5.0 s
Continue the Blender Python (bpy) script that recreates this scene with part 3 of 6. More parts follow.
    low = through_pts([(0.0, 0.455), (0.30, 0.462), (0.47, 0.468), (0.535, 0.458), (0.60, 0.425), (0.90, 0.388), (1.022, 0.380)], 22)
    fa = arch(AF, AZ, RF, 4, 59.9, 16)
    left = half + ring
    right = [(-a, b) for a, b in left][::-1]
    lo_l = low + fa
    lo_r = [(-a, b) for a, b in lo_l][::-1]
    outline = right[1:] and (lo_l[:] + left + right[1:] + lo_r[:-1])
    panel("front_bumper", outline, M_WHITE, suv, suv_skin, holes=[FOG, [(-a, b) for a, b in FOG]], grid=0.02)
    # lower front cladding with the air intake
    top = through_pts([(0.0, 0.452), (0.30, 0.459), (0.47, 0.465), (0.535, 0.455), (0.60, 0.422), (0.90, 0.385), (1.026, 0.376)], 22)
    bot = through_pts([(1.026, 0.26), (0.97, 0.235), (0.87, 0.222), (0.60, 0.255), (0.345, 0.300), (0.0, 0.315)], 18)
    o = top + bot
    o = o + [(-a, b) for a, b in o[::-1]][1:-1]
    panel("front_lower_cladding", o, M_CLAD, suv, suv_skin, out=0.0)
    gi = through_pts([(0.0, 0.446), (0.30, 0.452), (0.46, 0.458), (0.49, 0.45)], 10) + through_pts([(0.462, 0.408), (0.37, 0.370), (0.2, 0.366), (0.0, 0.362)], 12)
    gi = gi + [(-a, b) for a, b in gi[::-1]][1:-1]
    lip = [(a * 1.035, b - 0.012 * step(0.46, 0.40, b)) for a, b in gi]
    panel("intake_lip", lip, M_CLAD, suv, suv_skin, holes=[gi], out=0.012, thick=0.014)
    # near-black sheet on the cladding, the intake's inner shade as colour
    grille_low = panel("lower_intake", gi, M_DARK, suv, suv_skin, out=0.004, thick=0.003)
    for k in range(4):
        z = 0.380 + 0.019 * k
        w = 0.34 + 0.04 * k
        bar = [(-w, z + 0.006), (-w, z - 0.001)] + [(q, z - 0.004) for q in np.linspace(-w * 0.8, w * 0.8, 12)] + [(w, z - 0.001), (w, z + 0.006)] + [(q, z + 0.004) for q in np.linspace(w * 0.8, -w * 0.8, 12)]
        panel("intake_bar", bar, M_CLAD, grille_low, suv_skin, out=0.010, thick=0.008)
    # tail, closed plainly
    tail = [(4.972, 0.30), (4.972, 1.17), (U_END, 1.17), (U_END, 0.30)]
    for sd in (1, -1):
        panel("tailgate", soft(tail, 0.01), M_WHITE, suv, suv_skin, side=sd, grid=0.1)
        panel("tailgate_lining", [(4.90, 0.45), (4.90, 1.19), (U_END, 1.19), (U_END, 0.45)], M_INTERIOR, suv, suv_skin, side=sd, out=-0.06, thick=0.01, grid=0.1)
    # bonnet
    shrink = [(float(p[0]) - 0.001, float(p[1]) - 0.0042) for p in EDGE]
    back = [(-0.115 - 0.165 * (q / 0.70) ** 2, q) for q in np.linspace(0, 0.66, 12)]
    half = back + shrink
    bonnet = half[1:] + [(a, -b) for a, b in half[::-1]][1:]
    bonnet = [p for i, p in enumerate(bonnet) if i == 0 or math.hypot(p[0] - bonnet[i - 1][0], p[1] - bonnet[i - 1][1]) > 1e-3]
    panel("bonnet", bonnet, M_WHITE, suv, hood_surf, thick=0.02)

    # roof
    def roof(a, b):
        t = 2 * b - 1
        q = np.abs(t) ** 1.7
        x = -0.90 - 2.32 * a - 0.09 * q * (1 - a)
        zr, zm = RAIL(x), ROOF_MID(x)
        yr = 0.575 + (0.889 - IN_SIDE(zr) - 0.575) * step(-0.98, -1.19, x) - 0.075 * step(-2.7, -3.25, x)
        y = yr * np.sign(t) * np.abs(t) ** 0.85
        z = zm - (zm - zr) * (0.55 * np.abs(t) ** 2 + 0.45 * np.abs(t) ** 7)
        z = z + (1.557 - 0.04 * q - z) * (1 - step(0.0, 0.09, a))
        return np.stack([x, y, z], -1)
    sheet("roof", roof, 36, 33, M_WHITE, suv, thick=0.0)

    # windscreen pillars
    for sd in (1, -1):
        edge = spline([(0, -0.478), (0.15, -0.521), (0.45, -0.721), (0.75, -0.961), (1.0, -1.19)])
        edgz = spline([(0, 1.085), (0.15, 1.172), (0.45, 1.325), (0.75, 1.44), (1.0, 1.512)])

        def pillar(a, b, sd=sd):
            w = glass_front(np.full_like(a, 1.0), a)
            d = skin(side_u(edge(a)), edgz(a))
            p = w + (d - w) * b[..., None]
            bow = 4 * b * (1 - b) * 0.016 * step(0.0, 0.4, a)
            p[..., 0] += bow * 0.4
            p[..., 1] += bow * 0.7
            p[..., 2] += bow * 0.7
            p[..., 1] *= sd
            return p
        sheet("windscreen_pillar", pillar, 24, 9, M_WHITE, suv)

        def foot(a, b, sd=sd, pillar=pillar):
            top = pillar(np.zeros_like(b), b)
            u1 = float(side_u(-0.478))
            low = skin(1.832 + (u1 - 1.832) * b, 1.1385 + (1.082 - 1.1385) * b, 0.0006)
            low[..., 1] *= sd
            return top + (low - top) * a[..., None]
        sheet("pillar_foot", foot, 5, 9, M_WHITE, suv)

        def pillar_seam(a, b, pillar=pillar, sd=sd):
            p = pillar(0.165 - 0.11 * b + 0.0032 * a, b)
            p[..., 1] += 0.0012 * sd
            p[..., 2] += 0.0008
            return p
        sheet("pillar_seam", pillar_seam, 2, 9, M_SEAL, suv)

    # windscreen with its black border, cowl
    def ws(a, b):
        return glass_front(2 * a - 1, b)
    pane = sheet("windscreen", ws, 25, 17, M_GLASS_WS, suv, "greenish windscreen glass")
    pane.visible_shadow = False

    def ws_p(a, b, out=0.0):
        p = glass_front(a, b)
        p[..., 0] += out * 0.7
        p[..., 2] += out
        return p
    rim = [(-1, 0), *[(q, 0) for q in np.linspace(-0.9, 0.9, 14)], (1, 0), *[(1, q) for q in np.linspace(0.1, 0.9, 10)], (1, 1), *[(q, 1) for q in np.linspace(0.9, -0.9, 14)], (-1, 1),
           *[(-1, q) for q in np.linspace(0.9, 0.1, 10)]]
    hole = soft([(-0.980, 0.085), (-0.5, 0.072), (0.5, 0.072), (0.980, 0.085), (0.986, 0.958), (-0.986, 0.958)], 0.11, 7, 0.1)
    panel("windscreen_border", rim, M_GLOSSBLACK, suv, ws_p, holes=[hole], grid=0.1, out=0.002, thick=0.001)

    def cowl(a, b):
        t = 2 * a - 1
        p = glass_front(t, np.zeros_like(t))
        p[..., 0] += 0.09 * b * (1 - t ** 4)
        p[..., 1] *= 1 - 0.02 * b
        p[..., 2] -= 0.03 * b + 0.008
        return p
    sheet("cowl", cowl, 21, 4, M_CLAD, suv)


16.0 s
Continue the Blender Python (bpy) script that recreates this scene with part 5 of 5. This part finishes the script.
--------------------------------------------------
## Given problem
Work through the records line by line and tally those with the word "recreates". Report only the total.

## Response to this task
2